== AIM ==
Once the pictures are set aside, transcribe the remaining data exactly.

==========

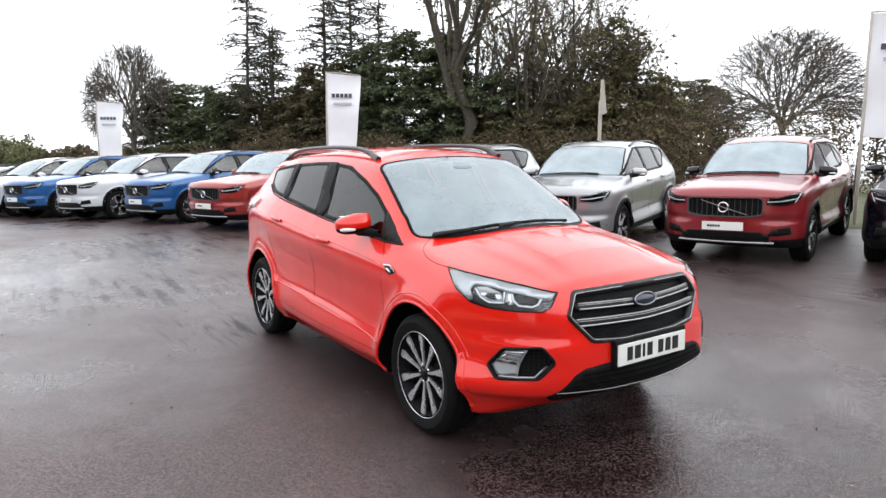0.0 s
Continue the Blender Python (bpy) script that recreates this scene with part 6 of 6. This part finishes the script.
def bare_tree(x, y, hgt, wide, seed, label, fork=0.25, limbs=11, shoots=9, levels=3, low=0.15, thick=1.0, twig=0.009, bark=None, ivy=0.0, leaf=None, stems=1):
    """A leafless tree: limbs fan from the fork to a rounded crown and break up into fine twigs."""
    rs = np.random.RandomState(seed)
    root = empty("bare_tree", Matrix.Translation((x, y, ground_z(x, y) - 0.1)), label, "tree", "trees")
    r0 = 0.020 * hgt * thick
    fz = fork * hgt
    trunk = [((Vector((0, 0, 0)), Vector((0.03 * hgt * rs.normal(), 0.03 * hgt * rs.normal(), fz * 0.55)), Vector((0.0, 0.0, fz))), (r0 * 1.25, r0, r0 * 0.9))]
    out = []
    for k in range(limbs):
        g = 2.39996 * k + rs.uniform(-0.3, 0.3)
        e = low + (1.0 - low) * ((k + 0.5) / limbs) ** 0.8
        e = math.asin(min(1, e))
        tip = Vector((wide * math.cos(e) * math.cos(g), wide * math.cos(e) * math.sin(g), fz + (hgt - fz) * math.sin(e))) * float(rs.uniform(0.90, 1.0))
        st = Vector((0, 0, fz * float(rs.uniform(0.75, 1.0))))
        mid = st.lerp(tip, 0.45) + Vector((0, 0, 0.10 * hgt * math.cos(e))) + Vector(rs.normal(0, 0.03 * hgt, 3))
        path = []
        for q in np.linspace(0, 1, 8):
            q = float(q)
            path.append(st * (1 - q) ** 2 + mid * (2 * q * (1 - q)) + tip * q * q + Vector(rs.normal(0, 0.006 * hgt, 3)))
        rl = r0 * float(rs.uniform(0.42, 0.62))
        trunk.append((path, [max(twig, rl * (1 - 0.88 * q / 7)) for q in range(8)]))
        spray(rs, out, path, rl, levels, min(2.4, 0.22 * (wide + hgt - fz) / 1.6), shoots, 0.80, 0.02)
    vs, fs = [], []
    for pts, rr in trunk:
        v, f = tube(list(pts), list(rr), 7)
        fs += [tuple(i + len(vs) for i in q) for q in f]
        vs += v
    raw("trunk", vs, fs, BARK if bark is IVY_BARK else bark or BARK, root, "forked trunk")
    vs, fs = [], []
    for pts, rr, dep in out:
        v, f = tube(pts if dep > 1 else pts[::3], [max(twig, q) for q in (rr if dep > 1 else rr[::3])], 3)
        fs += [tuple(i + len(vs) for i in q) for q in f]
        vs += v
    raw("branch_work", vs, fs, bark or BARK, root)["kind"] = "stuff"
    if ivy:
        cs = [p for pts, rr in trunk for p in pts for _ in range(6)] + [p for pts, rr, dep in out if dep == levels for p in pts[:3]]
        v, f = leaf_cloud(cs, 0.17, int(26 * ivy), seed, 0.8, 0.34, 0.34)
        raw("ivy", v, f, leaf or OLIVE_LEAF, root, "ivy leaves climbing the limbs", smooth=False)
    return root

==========

== RESULT OF THIS TASK ==
0.0 s
Continue the Blender Python (bpy) script that recreates this scene with part 6 of 6. This part finishes the script.
def bare_tree(x, y, hgt, wide, seed, label, fork=0.25, limbs=11, shoots=9, levels=3, low=0.15, thick=1.0, twig=0.009, bark=None, ivy=0.0, leaf=None, stems=1):
    """A leafless tree: limbs fan from the fork to a rounded crown and break up into fine twigs."""
    rs = np.random.RandomState(seed)
    root = empty("bare_tree", Matrix.Translation((x, y, ground_z(x, y) - 0.1)), label, "tree", "trees")
    r0 = 0.020 * hgt * thick
    fz = fork * hgt
    trunk = [((Vector((0, 0, 0)), Vector((0.03 * hgt * rs.normal(), 0.03 * hgt * rs.normal(), fz * 0.55)), Vector((0.0, 0.0, fz))), (r0 * 1.25, r0, r0 * 0.9))]
    out = []
    for k in range(limbs):
        g = 2.39996 * k + rs.uniform(-0.3, 0.3)
        e = low + (1.0 - low) * ((k + 0.5) / limbs) ** 0.8
        e = math.asin(min(1, e))
        tip = Vector((wide * math.cos(e) * math.cos(g), wide * math.cos(e) * math.sin(g), fz + (hgt - fz) * math.sin(e))) * float(rs.uniform(0.90, 1.0))
        st = Vector((0, 0, fz * float(rs.uniform(0.75, 1.0))))
        mid = st.lerp(tip, 0.45) + Vector((0, 0, 0.10 * hgt * math.cos(e))) + Vector(rs.normal(0, 0.03 * hgt, 3))
        path = []
        for q in np.linspace(0, 1, 8):
            q = float(q)
            path.append(st * (1 - q) ** 2 + mid * (2 * q * (1 - q)) + tip * q * q + Vector(rs.normal(0, 0.006 * hgt, 3)))
        rl = r0 * float(rs.uniform(0.42, 0.62))
        trunk.append((path, [max(twig, rl * (1 - 0.88 * q / 7)) for q in range(8)]))
        spray(rs, out, path, rl, levels, min(2.4, 0.22 * (wide + hgt - fz) / 1.6), shoots, 0.80, 0.02)
    vs, fs = [], []
    for pts, rr in trunk:
        v, f = tube(list(pts), list(rr), 7)
        fs += [tuple(i + len(vs) for i in q) for q in f]
        vs += v
    raw("trunk", vs, fs, BARK if bark is IVY_BARK else bark or BARK, root, "forked trunk")
    vs, fs = [], []
    for pts, rr, dep in out:
        v, f = tube(pts if dep > 1 else pts[::3], [max(twig, q) for q in (rr if dep > 1 else rr[::3])], 3)
        fs += [tuple(i + len(vs) for i in q) for q in f]
        vs += v
    raw("branch_work", vs, fs, bark or BARK, root)["kind"] = "stuff"
    if ivy:
        cs = [p for pts, rr in trunk for p in pts for _ in range(6)] + [p for pts, rr, dep in out if dep == levels for p in pts[:3]]
        v, f = leaf_cloud(cs, 0.17, int(26 * ivy), seed, 0.8, 0.34, 0.34)
        raw("ivy", v, f, leaf or OLIVE_LEAF, root, "ivy leaves climbing the limbs", smooth=False)
    return root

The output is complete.